Gangliosides in phospholipid bilayer membranes: interaction with tetanus toxin.

The interaction between tetanus toxin and its fragments with gangliosides and negatively charged phosphatidylglycerols has been studied in phosphatidylcholine host membranes by protein circular dichroism measurement, calorimetry to determine lipid phase transitions, and by fluorescence spectroscopy to follow the toxin-induced pore formation by measuring the release of intravesicular entrapped dye. CD-spectroscopic secondary structure analysis showed conformational change of the toxin only in the presence of GT1b clearly demonstrating the involvement of the ganglioside headgroups for this lipid-protein-interaction. In a dot-blot analysis we showed that fragment C binds to GT1b in reconstituted vesicles and that this fragment is then accessible to a fragment C specific antibody which is only possible if fragment C is exposed at least partially on the surface of the vesicle. Our calorimetric study demonstrates the preferential binding of tetanus toxin to ganglioside GT1b. However, this protein is also able to bind to other gangliosides and also to negatively charged phospholipids causing phase separation due to electrostatic interaction. Since tetanus toxin preferentially binds short chain phosphatidylglycerol, we conclude that the protein adopts lipids with respect to charge, head group structure and chain length from the bulk phase. One consequence of this lipid-protein interaction is the ability of tetanus toxin to permeabilize lipid vesicles. Pore formation is favoured in the presence of GT1b in phosphatidylcholine membranes but only at a sufficiently high enough ganglioside content. Gangliosides others than GT1b are less effective in pore formation.

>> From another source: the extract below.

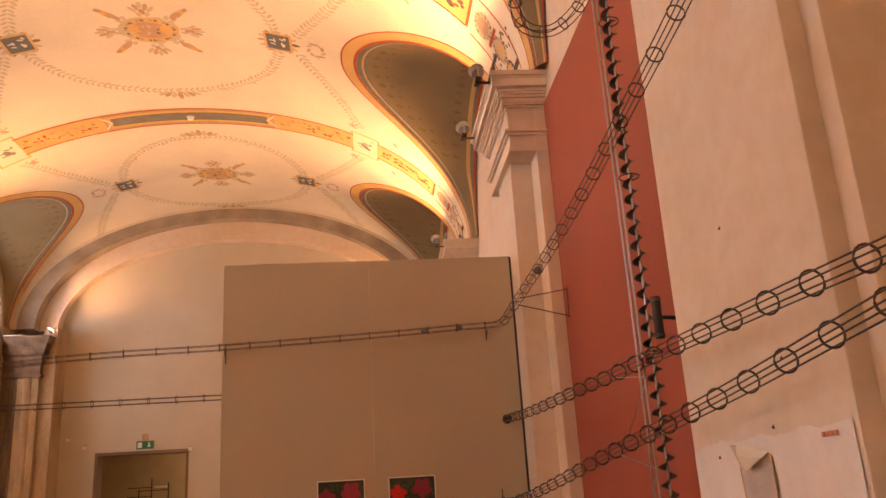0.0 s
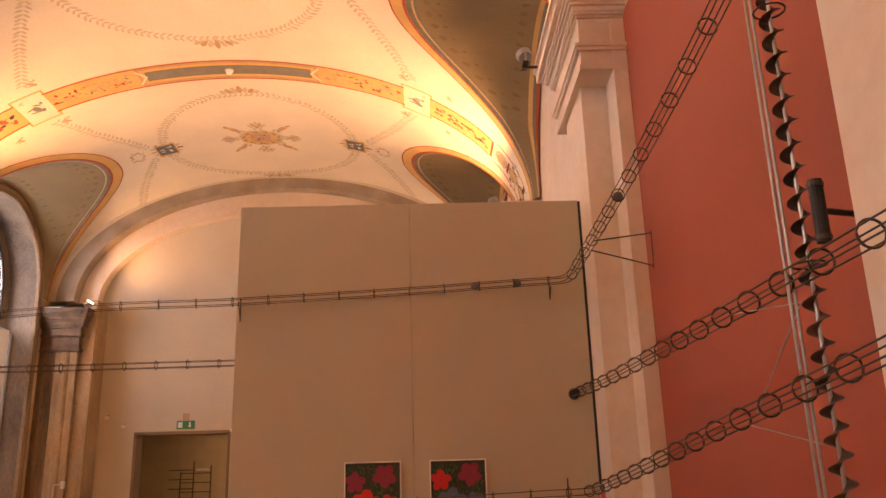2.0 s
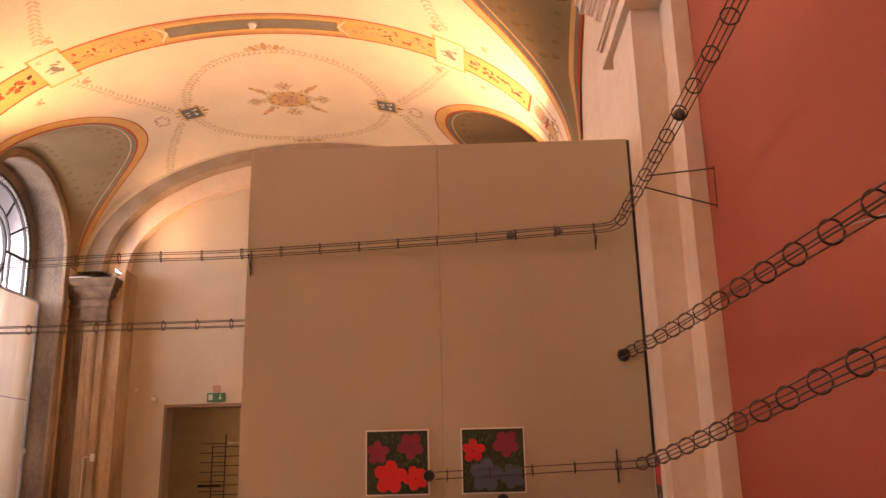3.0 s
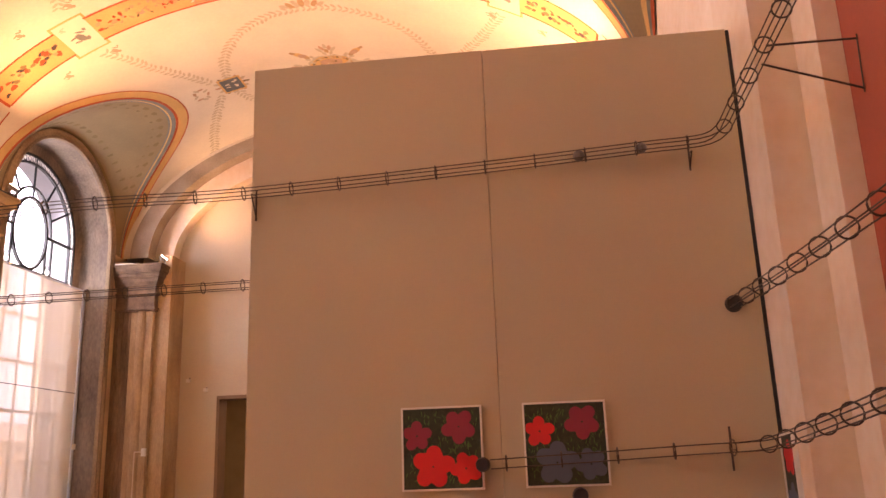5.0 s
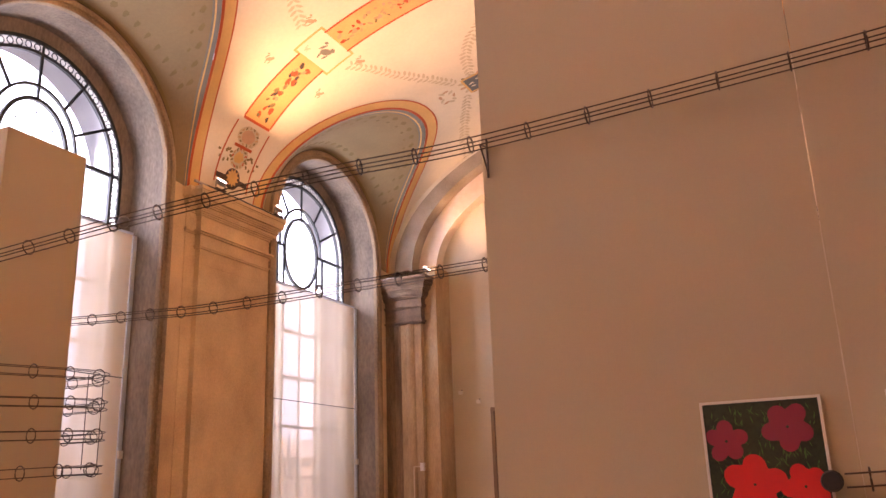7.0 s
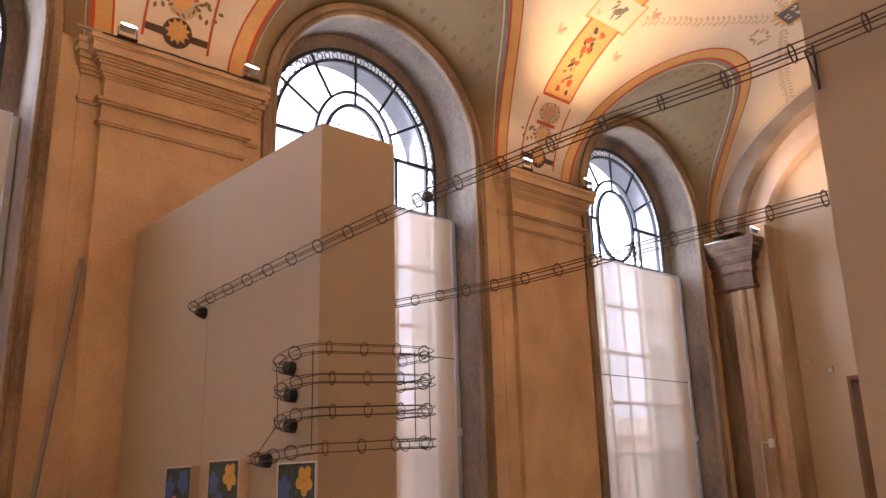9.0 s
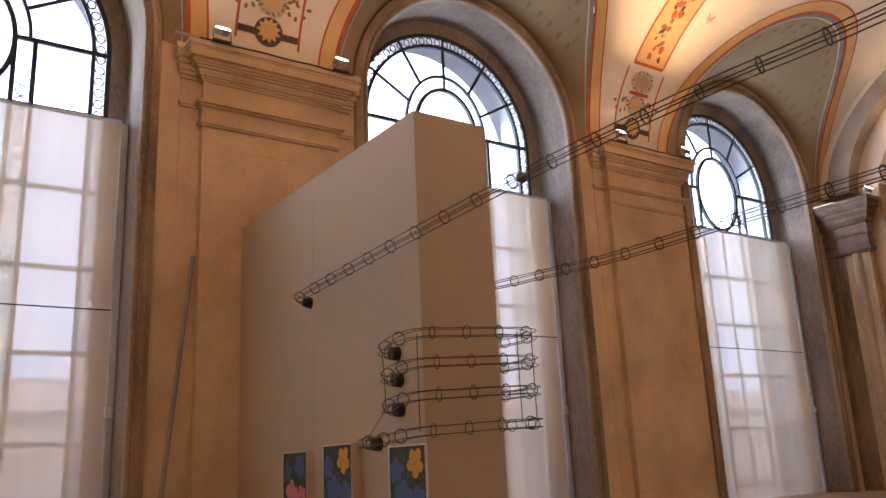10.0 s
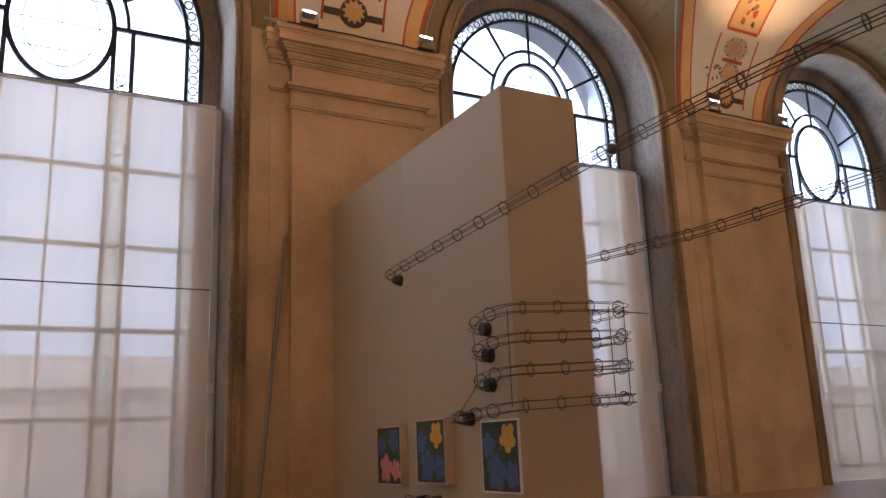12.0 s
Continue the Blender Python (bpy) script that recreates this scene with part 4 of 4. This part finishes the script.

In the presence of negatively charged phosphatidylglycerol tetanus toxin causes a dye release which in contrast to GT1b-containing vesicles is not saturable. We conclude that tetanus toxin acts in combination with a given number of GT1b molecules. Twenty ganglioside molecules are found to be necessary to form the stable pore. Other negatively charged lipids also cause the toxin to intercalate into the membrane but in this case the release velocity is determined by the formation of membrane defects.